Step 5: Review and evolve it

The DoD isn't permanent. It should get reviewed at the sprint retrospective whenever the team ships something that exposed a gap. When the team adds a new tool (say, an automated security scanner), add it to the DoD. When a checklist item becomes so automatic that nobody skips it, consider whether it still needs to be written down or whether it's now just a team habit.

A DoD that never changes is either perfect (unlikely) or being ignored (more likely).

Common mistakes

Making it too long. A 30-item DoD doesn't get used. Aim for 8 to 12 items that cover your real quality gaps, not an exhaustive ideal. If you can't recite the DoD from memory after a week, it's too long.

Writing it at the organizational level instead of the team level. A DoD handed down from leadership covers policy, not practice. Each team needs a DoD that reflects their actual workflow, tooling, and standards.

Treating it as aspirational. If the team can't realistically meet every DoD item in a normal sprint, the DoD is aspirational, not operational. Cut it back to what the team can actually commit to, then raise the bar incrementally as capacity and tooling improve.

Skipping it during crunch. "We'll skip the documentation this sprint because we're tight on time" is the moment the DoD stops meaning anything. Partial exceptions accumulate into consistent exceptions. If the DoD can be suspended under pressure, it was never a real standard.

Forgetting non-functional requirements. Functional behavior is covered by acceptance criteria. The DoD is where performance, security, accessibility, and documentation standards live. Teams that leave these out of the DoD ship features that work but degrade the system over time.

Frequently asked questions

Who owns the definition of done?

The team owns it collectively. The Product Owner can influence it (they care about releasability), and the Scrum Master can facilitate its creation and review. But in Scrum, the Developers are the ones who commit to meeting the DoD for every increment. Nobody can unilaterally change it mid-sprint.

What's the difference between a definition of done and a checklist?

A DoD is a type of checklist -- but one with a specific purpose and a specific contract behind it. A checklist is a tool. The DoD is an agreement that every increment must clear this bar before the team calls it done. The distinction matters because it implies shared ownership and consequences: work that doesn't meet the DoD doesn't get counted toward the sprint goal.

Does every team need a definition of done?

Yes, if the team ships work that other people depend on. The DoD is the mechanism that makes "done" mean the same thing to everyone. Teams without one either develop implicit standards (which aren't shared or enforced) or argue about done-ness at the worst possible moments, usually at the end of a sprint.

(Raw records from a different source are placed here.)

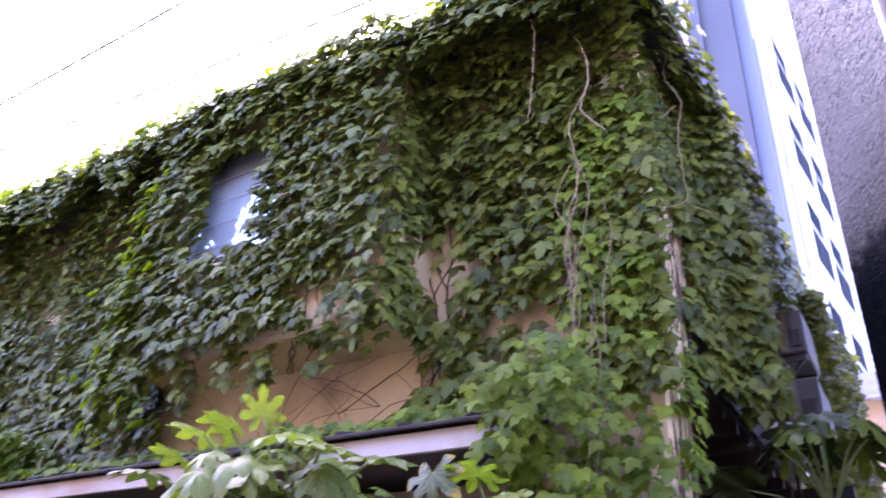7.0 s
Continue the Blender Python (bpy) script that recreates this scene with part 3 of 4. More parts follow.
part("wall", B().box((-22, 4.15, 0), (-16.1, 4.82, 9.3)).box((-22, 4.86, 0), (-16.1, 9, 9.85)), WHITE_PLASTER, fb)
part("roof", B().box((-22.2, 4.02, 9.302), (-15.8, 4.72, 9.46), 0.02), ROOF_DARK, fb)
part("roof", B().box((-22.2, 4.76, 9.852), (-15.8, 9.2, 10.02), 0.02), ROOF_DARK, fb)

# ---- apartment tower and small house beyond the alley ----
def brought_near(ob, f):
    """Scales a far building about the viewer's standing place, so that its storeys come out about three metres high."""
    eye = Vector((1.19, 0.05, 1.77))
    ob.location = eye + (ob.location - eye) * f
    ob.scale = (f, f, f)


ZT = -2.45
tw = thing("apartment_tower", "grey and white apartment tower with stacked balconies", "tower", (-2.9, 46.3, 0))
# front in darker grey, side in paler blue, as light falls on them
part("shaft", B().box((-7.3, 44.5, ZT), (-3.85, 46.3, 54.2)), TOWER_FRONT_SHADE, tw)
part("shaft_rib", B().box((-7.3, 44.1, ZT), (-6.2, 44.49, 54.0)), TOWER_FRONT_SHADE, tw)
part("shaft_side", B().box((-3.84, 45.0, ZT), (-2.95, 46.3, 52.6)), TOWER_SIDE_SHADE, tw)
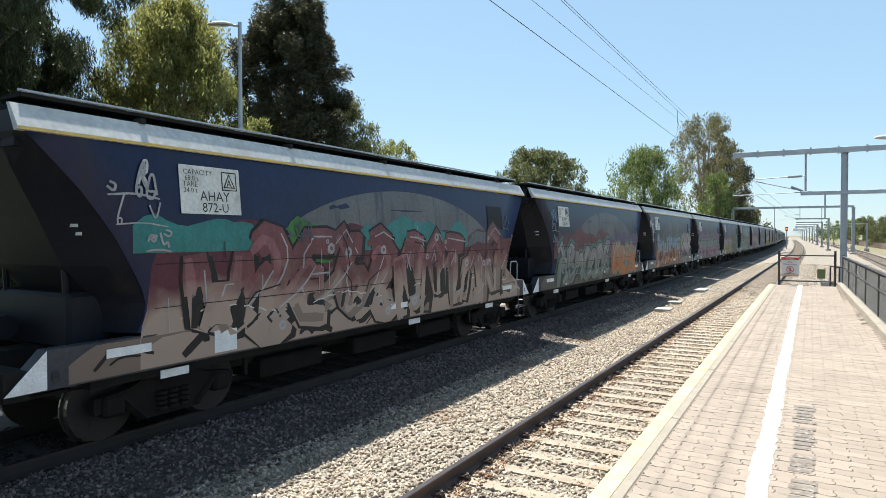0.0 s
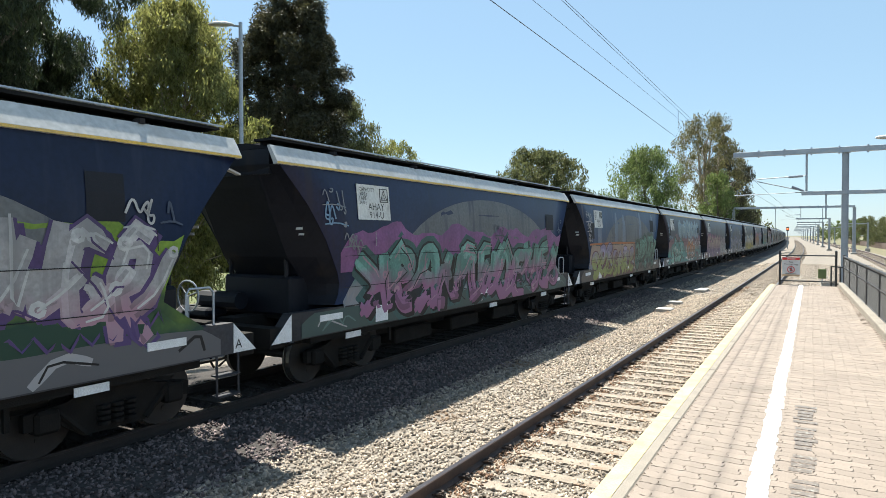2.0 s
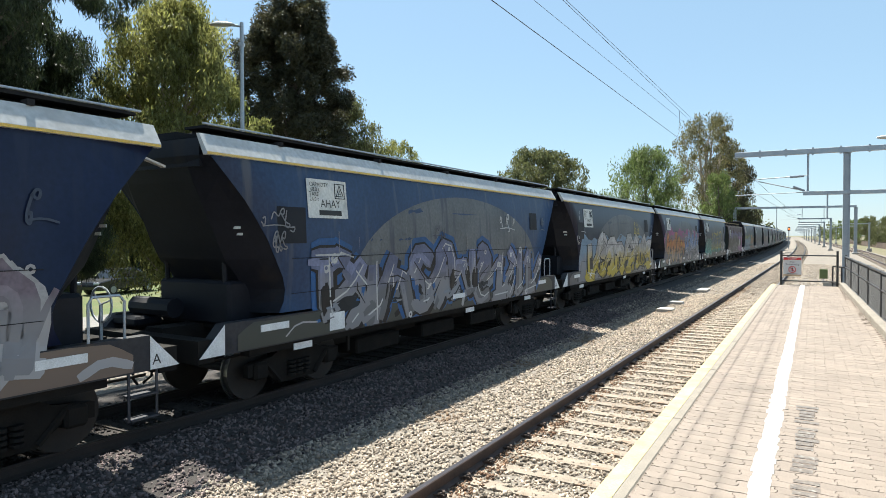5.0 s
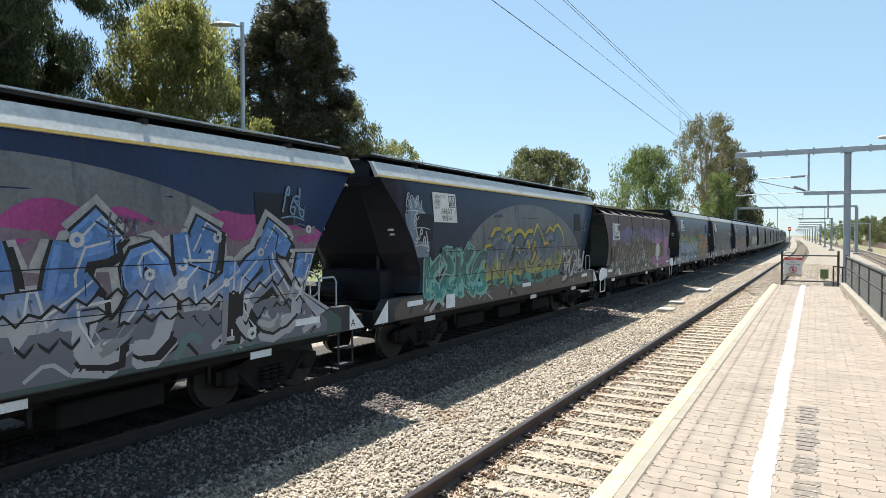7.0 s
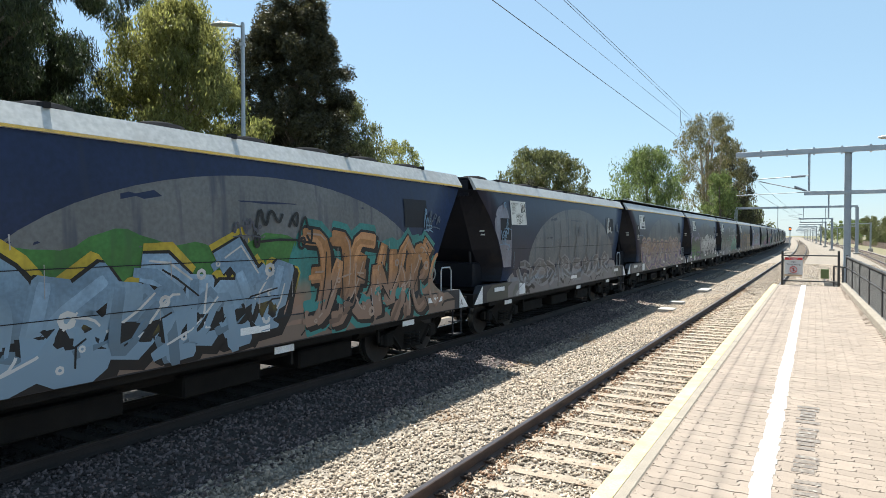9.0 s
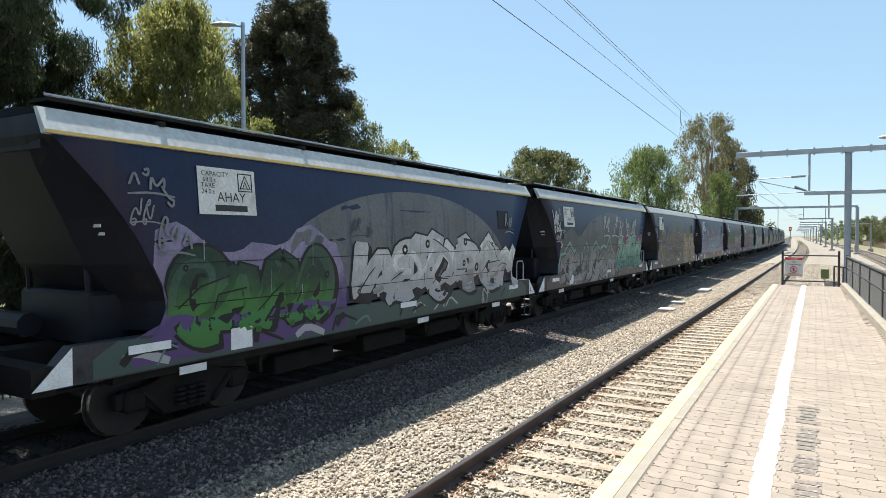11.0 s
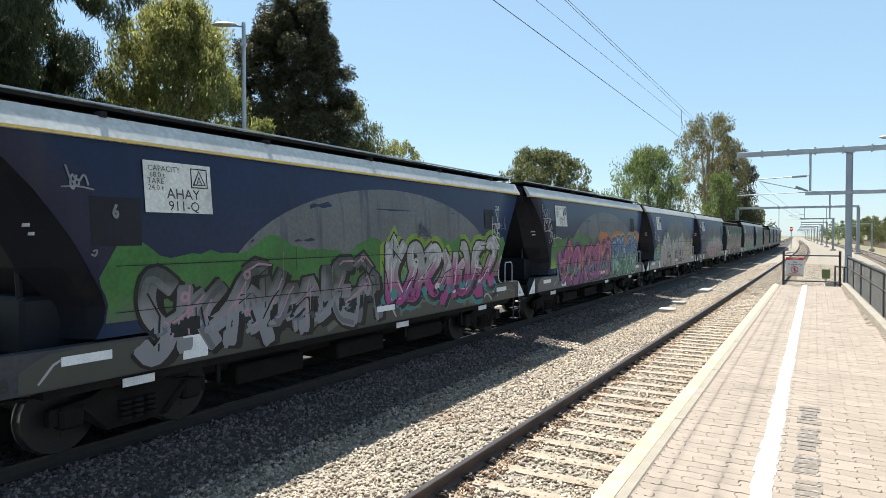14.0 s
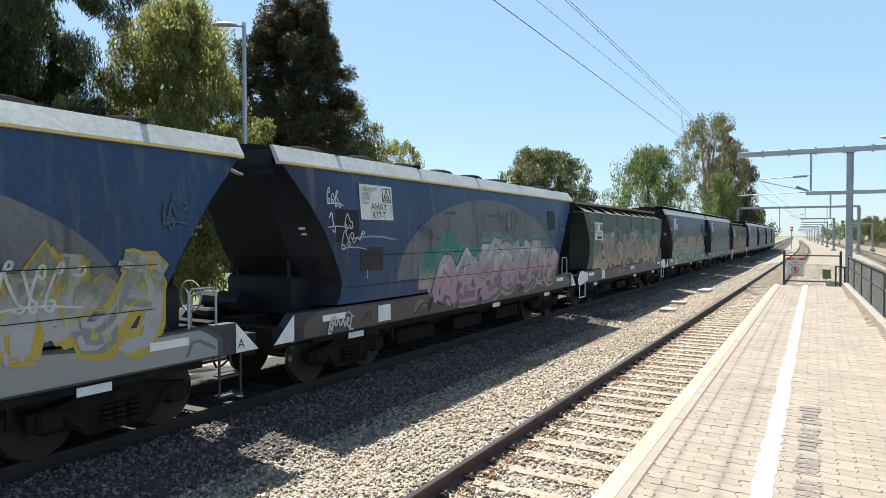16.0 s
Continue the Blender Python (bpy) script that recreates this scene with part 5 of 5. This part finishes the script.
def plate(k, w):
    """The white data plate near one end of the side."""
    z0, z1, y0, y1 = (2.5, 3.18, -5.65, -4.45) if k in (11, 23, 26) else (2.98, 3.66, -5.15, -4.05)
    xo = (wide(z0) + wide(z1)) / 2 + 0.012
    tilt = math.degrees(math.atan2(wide(z0) - wide(z1), z1 - z0))
    zc, yc = (z0 + z1) / 2, (y0 + y1) / 2
    m = pose(xo + 0.008, yc, zc, 90, 0, 90) @ pose(0, 0, 0, -tilt, 0, 0)
    p = part("data_plate", B(-0.53, 0.53, -0.34, 0.34, -0.004, 0.004), M_PLATE, w, "white data plate with wagon code")
    p.matrix_basis = m
    def put(name, me, x, y):
        share(name, me, p, pose(x, y, 0.007))
    if not AHAY:
        for key, body, size in (("cap", "CAPACITY", 0.105), ("capv", "68.0 t", 0.1), ("tare", "TARE", 0.105), ("tarev", "24.0 t", 0.1), ("cls", "AHAY", 0.2), ("a", "A", 0.15)):
            AHAY[key] = text_mesh(body, size)
            AHAY[key].materials.clear(), AHAY[key].materials.append(M_BLACK)
        bm = bmesh.new()
        tube(bm, [(x, y, 0) for x, y in ((-0.13, -0.13), (0.13, -0.13), (0.13, 0.13), (-0.13, 0.13), (-0.13, -0.141))], 0.011, 4)
        tri = bmesh.new()
        tube(tri, [(x, y, 0) for x, y in ((-0.1, -0.09), (0.1, -0.09), (0, 0.1), (-0.1, -0.1))], 0.011, 4)
        AHAY["inner"] = bpy.data.meshes.new("inner_triangle")
        tri.to_mesh(AHAY["inner"]), tri.free()
        AHAY["inner"].materials.append(M_BLACK)
        AHAY["tri"] = bpy.data.meshes.new("mark_frame")
        bm.to_mesh(AHAY["tri"]), bm.free()
        AHAY["tri"].materials.append(M_BLACK)
    put("lettering", AHAY["cap"], -0.22, 0.21), put("lettering", AHAY["capv"], -0.33, 0.125), put("lettering", AHAY["tare"], -0.36, 0.04), put("lettering", AHAY["tarev"], -0.36, -0.045)
    put("lettering", AHAY["cls"], 0.06, -0.15), put("mark_frame", AHAY["tri"], 0.33, 0.15), put("triangle_mark", AHAY["inner"], 0.33, 0.15), put("lettering", AHAY["a"], 0.33, 0.07)
    if k in CODES:
        me = text_mesh(CODES[k], 0.19)
        me.materials.clear(), me.materials.append(M_BLACK)
        put("lettering", me, 0.06, -0.31)
    else:
        part("number_bar", B(-0.25, 0.35, -0.29, -0.2, 0.005, 0.008), M_BLACK, p)


TRAIN = []
LABELS = {0: "with brown and teal graffiti", 1: "with maroon and orange graffiti", 2: "with blue and orange graffiti", 3: "with pink and mint graffiti", 4: "with orange-framed green graffiti", 5: "with teal and rust graffiti", 9: "with pink, orange and blue graffiti",
          10: "with yellow and teal graffiti", 12: "with pale blue and rust graffiti", 13: "with smeared grey graffiti", 15: "with white block graffiti", 16: "with grey and mint graffiti", 17: "with grey and beige graffiti", 18: "with lilac wash and teal graffiti", 19: "with green and pink graffiti", 20: "with green, magenta and orange graffiti", 21: "with white and yellow graffiti", 22: "faded blue with pinkish graffiti"}


def recolour(ob, names, mat):
    for c in ob.children:
        if c.name.split(".")[0] in names and c.data.materials:
            c.material_slots[0].link = "OBJECT"
            c.material_slots[0].material = mat


def build_train():
    masters = {"walkway": wagon_modern("walkway"), "lids": wagon_modern("lids"), "old": wagon_old()}
    used = set()
    for k in range(-1, 31):
        kind = "old" if k in (11, 23, 26) else "lids" if k in (12, 13, 17, 18, 21, 22) else "walkway"
        src = masters[kind]
        if kind in used:
            w = copy_thing(src, pose(FAR_X, k * LEN, RAIL_Z))
        else:
            w = src
            used.add(kind)
        TRAIN.append((k, w, kind))
    for k, w, kind in TRAIN:
        if kind == "old":
            tone = ((0.045, 0.014, 0.016), (0.065, 0.024, 0.026)) if k == 11 else ((0.016, 0.045, 0.03), (0.03, 0.065, 0.045))
            m = surf("maroon_wagon_paint" if k == 11 else "green_wagon_paint", *tone, 0.8, 0.5, fine=15, stain=(0.05, 0.04, 0.045), stain_scale=1.2, stain_at=0.56, streak=True)
            recolour(w, ("side_sheet", "side_rib", "eave"), m)
            tagged(w, "old ribbed %s grain wagon with graffiti and tan roof" % ("maroon" if k == 11 else "green"), "railway wagon", "freight train wagons")
        else:
            if k in (4, 7, 18, 21, 22, 24, 28):
                recolour(w, ("side_sheet",), M_FADED)
            tagged(w, "navy grain hopper wagon %s" % LABELS.get(k, "covered in faded graffiti"), "railway wagon", "freight train wagons")
        decorate(k, w)
        plate(k, w)


build_train()


def motions():
    """The train rolls past towards the camera at a steady pace."""
    for k, w, kind in TRAIN:
        rows = []
        for i in range(33):
            t = i * 0.5
            y = FIRST + k * LEN - SPEED * t + SLOWING * t * t
            rows.append((t, pose(FAR_X + bend(y), y, RAIL_Z, 0, 0, heading(y))))
        walk(w, rows)
    # wheels: each of the four axle places turns alike on every wagon
    sets = {}
    for k, w, kind in TRAIN:
        for b in w.children:
            for c in b.children:
                if c.name.split(".")[0] == "wheelset":
                    sets.setdefault(round(c.location.y, 2), []).append(c)
    for y, obs in sets.items():
        rows = [(i / FPS, pose(0, y, 0.46, math.degrees((SPEED * i / FPS - SLOWING * (i / FPS) ** 2) / 0.46))) for i in range(16 * FPS + 1)]
        walk(obs[0], rows)
        keys = obs[0].animation_data
        for o in obs[1:]:
            o.rotation_mode = "QUATERNION"
            o.animation_data_create().action = keys.action
            o.animation_data.action_slot = keys.action_slot


motions()
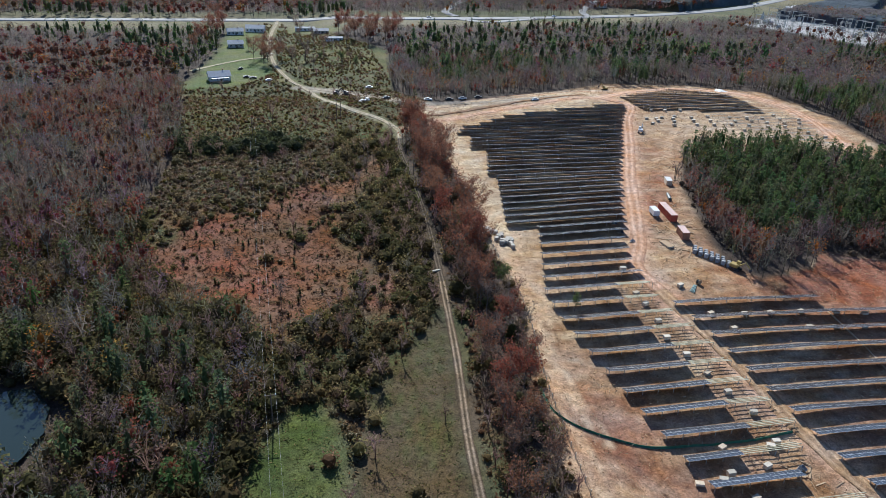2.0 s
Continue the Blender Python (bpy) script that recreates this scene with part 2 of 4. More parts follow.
DARKGLASS = surface("window_glass", (0.02, 0.025, 0.03), (0.05, 0.06, 0.07), 1, 0.08)
GREYPLASTIC = surface("grey_wrap", (0.24, 0.245, 0.25), (0.4, 0.405, 0.41), 2, 0.6, 0, 0.02, 0.2)
YELLOW = surface("yellow_paint", (0.34, 0.25, 0.07), (0.44, 0.33, 0.1), 2, 0.5)
RUBBER = surface("rubber", (0.02, 0.02, 0.02), (0.045, 0.045, 0.045), 4, 0.9)
GREENCLOTH = surface("green_silt_cloth", (0.03, 0.115, 0.06), (0.06, 0.19, 0.105), 0.8, 0.8, 0, 0.03)
STONE = surface("pale_rock", (0.34, 0.31, 0.26), (0.56, 0.52, 0.45), 1.5, 0.9, 0, 0.08, 0.2)
PIPE = surface("green_pipe", (0.16, 0.3, 0.3), (0.3, 0.46, 0.45), 3, 0.5)
POLEWOOD = surface("pole_wood", (0.12, 0.085, 0.06), (0.22, 0.165, 0.12), 3, 0.9, 0, 0.02)
WIRE = surface("wire", (0.2, 0.2, 0.2), (0.3, 0.3, 0.3), 3, 0.5, 0.6)
CONCRETE = surface("concrete", (0.42, 0.41, 0.38), (0.58, 0.56, 0.52), 1.2, 0.9, 0, 0.03)
DARKPAINT = surface("dark_paint", (0.03, 0.03, 0.035), (0.08, 0.08, 0.085), 2, 0.4, 0, 0, 0.5)
WATER, _wt, _wb = material("water", 0.06)
_wb.inputs["Base Color"].default_value = (0.022, 0.032, 0.026, 1)
bumped(_wt, _wb, noise_node(_wt, 0.8).outputs[0], 0.1, 0.1)

# ---- plan ----
SITE_ROAD = [(161, 392), (170, 374), (156, 347), (143, 317), (129, 286), (117, 260), (105, 230), (95, 206), (87, 191), (88, 177), (90, 164), (92, 150), (94, 137), (95, 125), (98, 110), (102, 98), (109, 88), (120, 82), (151, 81), (188, 82), (232, 78), (271, 79), (316, 82), (355, 74), (387, 68), (419, 69)]
PERIM_ROAD = [(161, 392), (190, 414), (226, 424), (245, 402), (258, 368), (256, 332), (243, 285), (250, 240)]
HAUL_ROAD = [(165, 388), (150, 396), (122, 384), (93, 371), (69, 359), (52, 350), (40, 342)]
LANE = [(13, 70), (16, 101), (18, 124), (22, 154), (26, 191), (30, 240), (31, 281), (32, 315), (35, 335)]
LANE_NORTH = [(34, 326), (35, 340), (28, 361), (14, 388), (-3, 448), (-15, 481), (-25, 536), (-28, 616), (-22, 708)]
OUTER_ROAD = [(46, 380), (64, 380), (92, 393), (118, 408), (150, 424), (180, 424)]
BERM = [(46, 367), (58, 364), (68, 368), (76, 371), (88, 377), (98, 381), (108, 387), (119, 391), (130, 397), (141, 402), (154, 406)]
DRIVE = [(-78, 508), (-60, 528), (-42, 544), (-27, 549)]
TRACK = [(-8, 458), (10, 446), (33, 415), (45, 395), (66, 384), (103, 392), (140, 402)]
HIGHWAY = [(-700, 700), (-33, 711), (85, 709), (195, 714), (298, 728), (390, 750), (500, 800), (645, 905), (804, 1030), (1007, 1208), (1477, 1608), (1994, 2043), (2700, 2900), (3300, 3700)]
FARM = [(30, 60), (33, 110), (37, 137), (43, 172), (44, 207), (47, 258), (46, 320), (44, 372), (95, 392), (150, 428), (185, 445), (240, 436), (266, 400), (272, 340), (259, 281), (240, 262), (200, 292), (167, 296), (150, 280), (134, 250), (123, 215), (116, 190), (124, 180), (146, 186), (159, 198), (176, 192), (197, 155), (215, 130), (246, 86), (262, 78), (300, 80), (316, 84), (298, 117), (270, 143), (365, 160), (453, 141), (495, 108), (510, 45), (200, 40)]
PASTURE = [(693, 470), (577, 370), (536, 313), (502, 260), (509, 223), (551, 155), (672, 153), (687, 187), (728, 223), (875, 251), (940, 232), (830, 338), (832, 378), (755, 420), (831, 495), (845, 560), (700, 540)]
SHRUBS = [(-34, 60), (26, 40), (30, 240), (34, 335), (60, 395), (45, 440), (60, 560), (-10, 700), (-35, 690), (-35, 500), (-84, 472), (-74, 440), (-64, 345), (-66, 250), (-60, 215), (-50, 194), (-30, 182), (-24, 160)]
RED_CLAY = [(-33, 266), (1, 284), (26, 304), (21, 286), (8, 245), (10, 232), (4, 212), (-8, 200), (-14, 176), (-24, 176), (-44, 194), (-57, 212), (-60, 225), (-53, 240)]
GREEN_PATCH = [(-32, 95), (-27, 125), (-18, 143), (-11, 144), (-6, 128), (-10, 95)]
STRIP = [(20, 172), (-1, 142), (-12, 90), (13, 90), (23, 168)]
LAWN = [(-78, 455), (-40, 470), (-24, 500), (-34, 560), (-33, 650), (-62, 660), (-66, 560)]
LAWN_B = [(-14, 640), (30, 640), (40, 700), (-14, 704)]
FIELD = [(365, 162), (453, 141), (495, 108), (510, 45), (335, 50), (318, 84), (298, 117), (270, 143)]
SUBSTATION = [(505, 735), (590, 645), (515, 598), (440, 690)]
HOMESTEAD = [(820, 590), (905, 660), (1090, 665), (1075, 590), (1000, 550), (900, 515)]
PASTURE_ROAD = [(1120, 640), (1055, 589), (1005, 548), (950, 505), (926, 483), (917, 436), (901, 349), (919, 284), (937, 248), (970, 190)]
POWER_CUT = [(1320, 1130), (1258, 1060), (1166, 912), (1055, 769), (1020, 671)]
TAN_FIELD = [(900, 1010), (960, 960), (720, 750), (640, 740)]
FAR_FIELD = [(1421, 140), (1507, 30), (1662, 27), (1500, 150)]
BAND = [(10, 60), (20, 124), (28, 195), (32, 260), (35, 340), (52, 350), (49, 258), (46, 207), (45, 172), (39, 137), (34, 95), (32, 60)]
PINES = [(112, 185), (130, 255), (165, 300), (210, 296), (268, 270), (250, 175), (200, 160), (160, 205)]
PINE_EDGE = [(175, 190), (112, 185), (130, 255)]
NORTH_PINES = [(75, 425), (150, 470), (300, 470), (330, 640), (120, 690), (62, 560)]

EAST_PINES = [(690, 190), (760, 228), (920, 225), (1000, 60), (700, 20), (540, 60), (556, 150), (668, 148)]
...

Can the definition of done be different for different types of work?

Yes, with caution. Many teams have a story-level DoD and a sprint-level DoD (as described in the levels section above). Some teams have slightly different criteria for bug fixes vs. new features. But be careful about fragmentation. The more exceptions and special cases the DoD has, the more cognitive load it creates and the less reliably it gets applied.

How does the definition of done relate to story points?

Story points estimate relative effort. The DoD defines quality standards. They're connected because the DoD should be factored into estimates -- if meeting the DoD for a story takes 3 extra hours, that time should be reflected in the story point estimate, not treated as overhead that gets skipped when the team is rushed. When teams underestimate stories because they're not accounting for DoD requirements, they end up in exactly the kind of crunch that leads to DoD shortcuts.


A well-crafted definition of done doesn't slow a team down. It removes the ambiguity that slows teams down. When everyone knows exactly what "done" means before they start, there are fewer surprises, fewer rework loops, and fewer arguments at sprint review. Start with something simple, enforce it consistently, and let it evolve as the team does.